Let me explain to you how I acted the entire time. Usually when I meet someone, with a friend or with my current boyfriend, I am obviously my normal self. I’m goofy and I love to converse with others. With Sebastian, I was the complete opposite. I figured that if I acted kind of like a beeotch then I wouldn’t have to go through the awkwardness of telling him that this isn’t going to work out because he wouldn’t like me anyways. I mean, who wants to date a stuck up prude right? Remember, I was trying to avoid not making him angry…because he’s a psycho…and I didn’t want to die. In a normal situation, I would of totally told a dude that it wasn't going to work out. I thought I pretty much put him off by my lack of interest in him but to my horror this is what Sebastian said to me while we were waiting in a long line for the tram to take us back to the parking lot:
“I just LOVE your personality!
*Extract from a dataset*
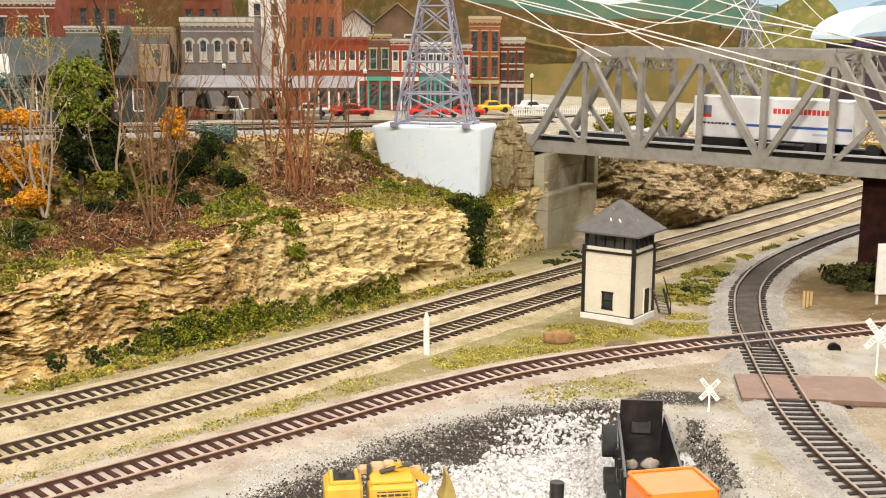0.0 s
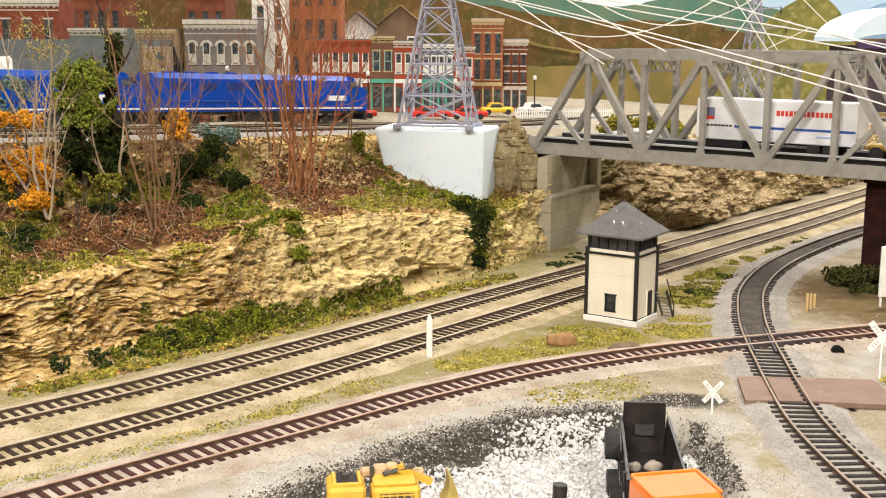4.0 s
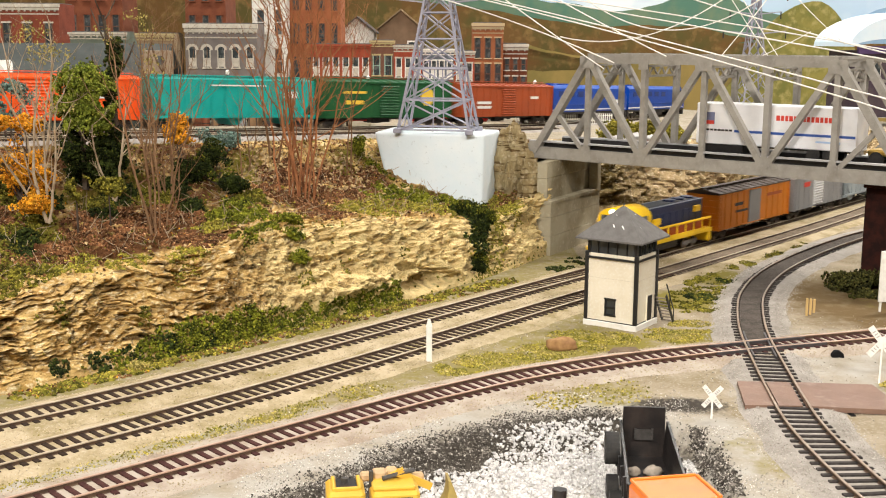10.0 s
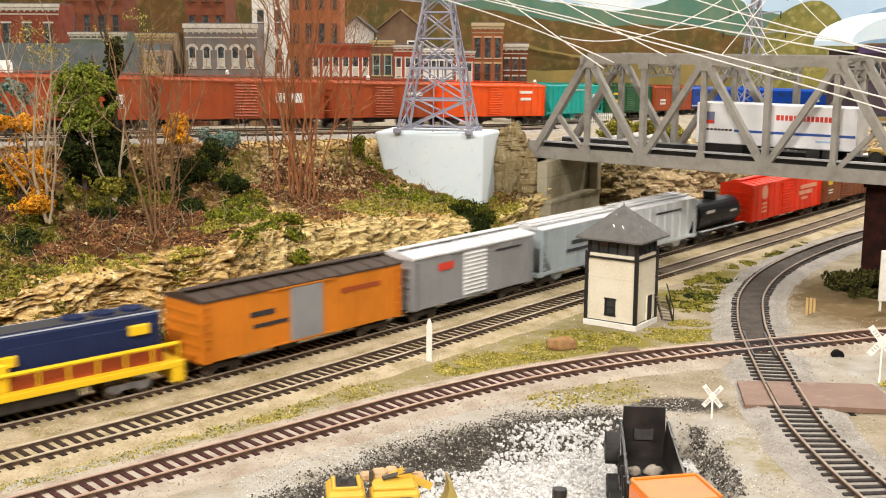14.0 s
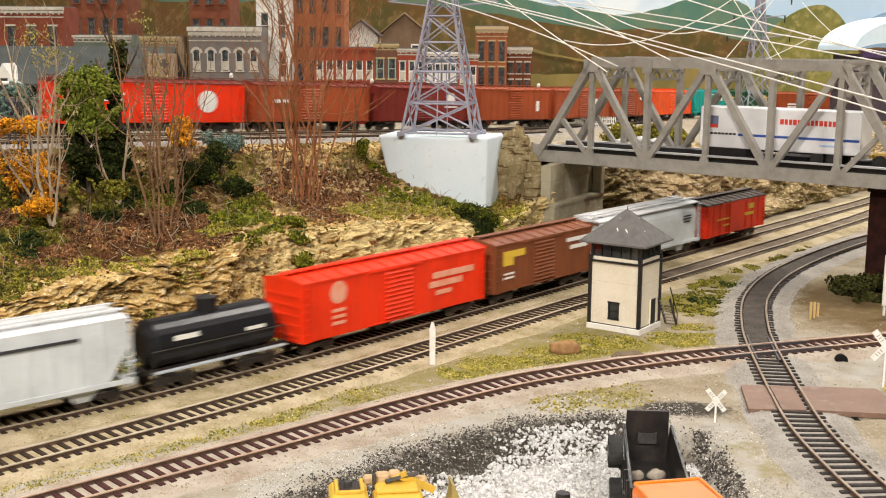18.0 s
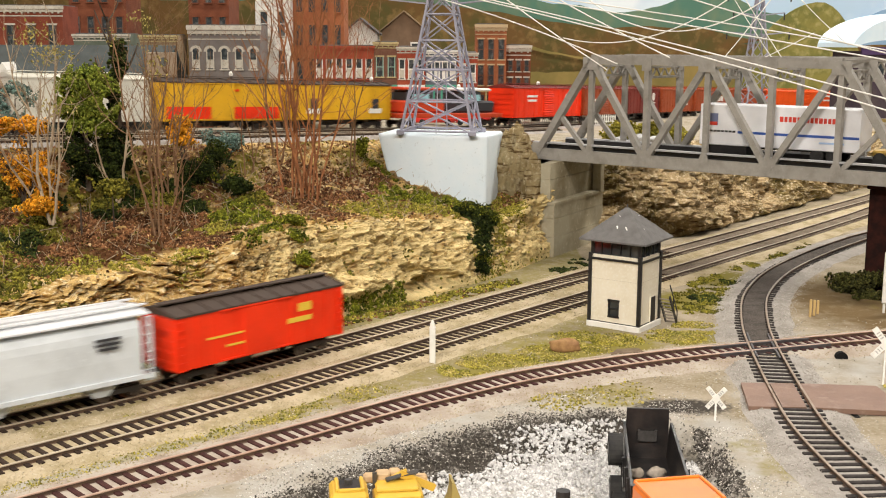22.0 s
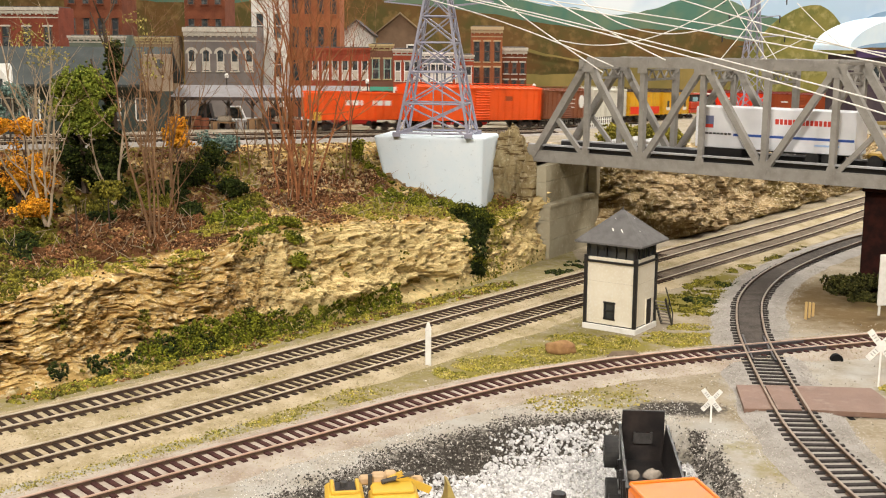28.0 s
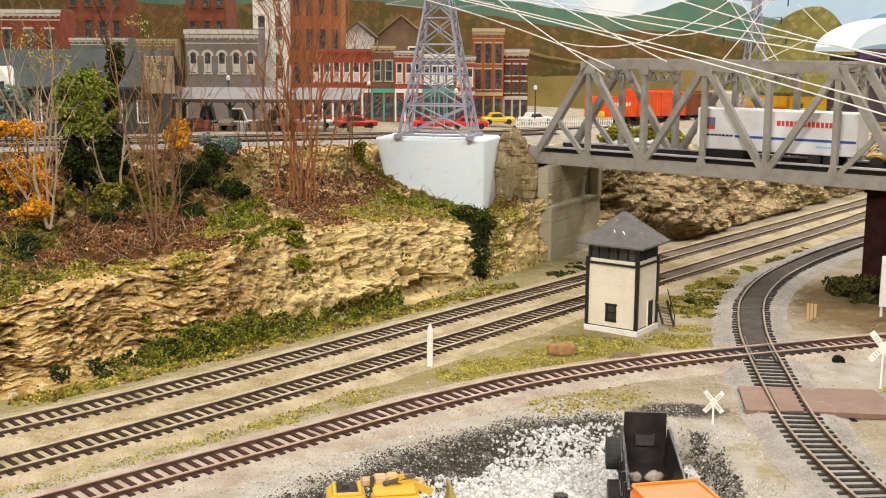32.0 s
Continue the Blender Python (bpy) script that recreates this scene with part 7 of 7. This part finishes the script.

I really do!”
Me on the inside and outside:
The End
I already expected the ride from hell back to his place. Still held on to dear life…still prayed for my life. He even had the audacity to ask me if I wanted to stay and watch movies with him. HAAAAA!
You can bet your bottom dollar that I blocked him from EVERYTHING once I got home and never saw him again.
Gosh good for you girl for biting your tongue to get out of that situation! We’ve all had THOSE kind of horrible dates! Good read. Glad the app helped for the friends in the end. Dont give up hope for online dating though, my brother and his wife met that way!!
I know right, I don't know how I did it. Never again though, I'm happily in a relationship haha! My best friend and her husband met on an app though so I know it can be successful! (: Thank you!